I notice that I've fallen from the "" top 500 reviewers, and somehow I want to ascend back to this meaningless title. Number 590 is 90 places too low. I must post more book reviews again.
I find that among my reviews, theology seems to win the most "votes", so I perhaps should go to and buy some used theology books. At today's rummage sale, I did buy an odd book of aphorisms favored by Dale Carnegie. I'm working on my smile, you see.

Last weekend the duplicates of Scott M's CD and my CD arrived. But I have not yet found the time to print out the dozens of jewel case inserts. I almost wish I'd just printed all the info on my CD, as I originally intended, but Scott M's liner notes and cover design are too much fun to leave off.

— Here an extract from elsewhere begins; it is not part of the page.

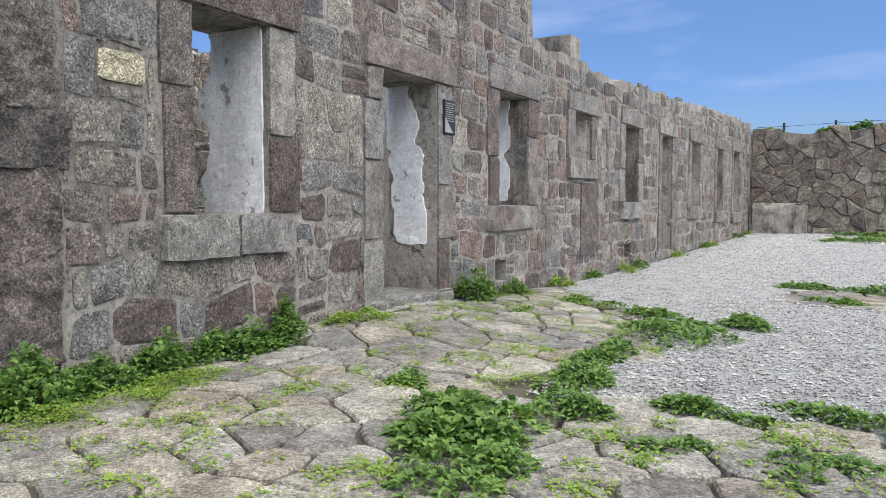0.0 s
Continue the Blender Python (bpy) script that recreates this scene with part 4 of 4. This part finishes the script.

If one is out to do a silly thing, one must do it with complete silliness. I have future recording intentions, as this has been a fun experience. But I do not like things "in progress"--I like to finish things.

I wish very much I could attend marstokyo's art exhibition. I seem to get business trips to a world of places other than Maryland these days. I sat in my office today, sorting through masses of documents for my document-intensive case, and thought, for just a moment, how far removed my life is from art.

There's a hint of storm in the air, which is somehow kinda pleasant. I'm eager to figure out the "outdoors hiking" situation near the Detroit suburb in which I'll be visiting, as I'd love to take in some evening walks in some rural Michigan park, if one is drive-able. Meanwhile, my wife has the Oxford American music sampler on the CD player, and it's time to shower.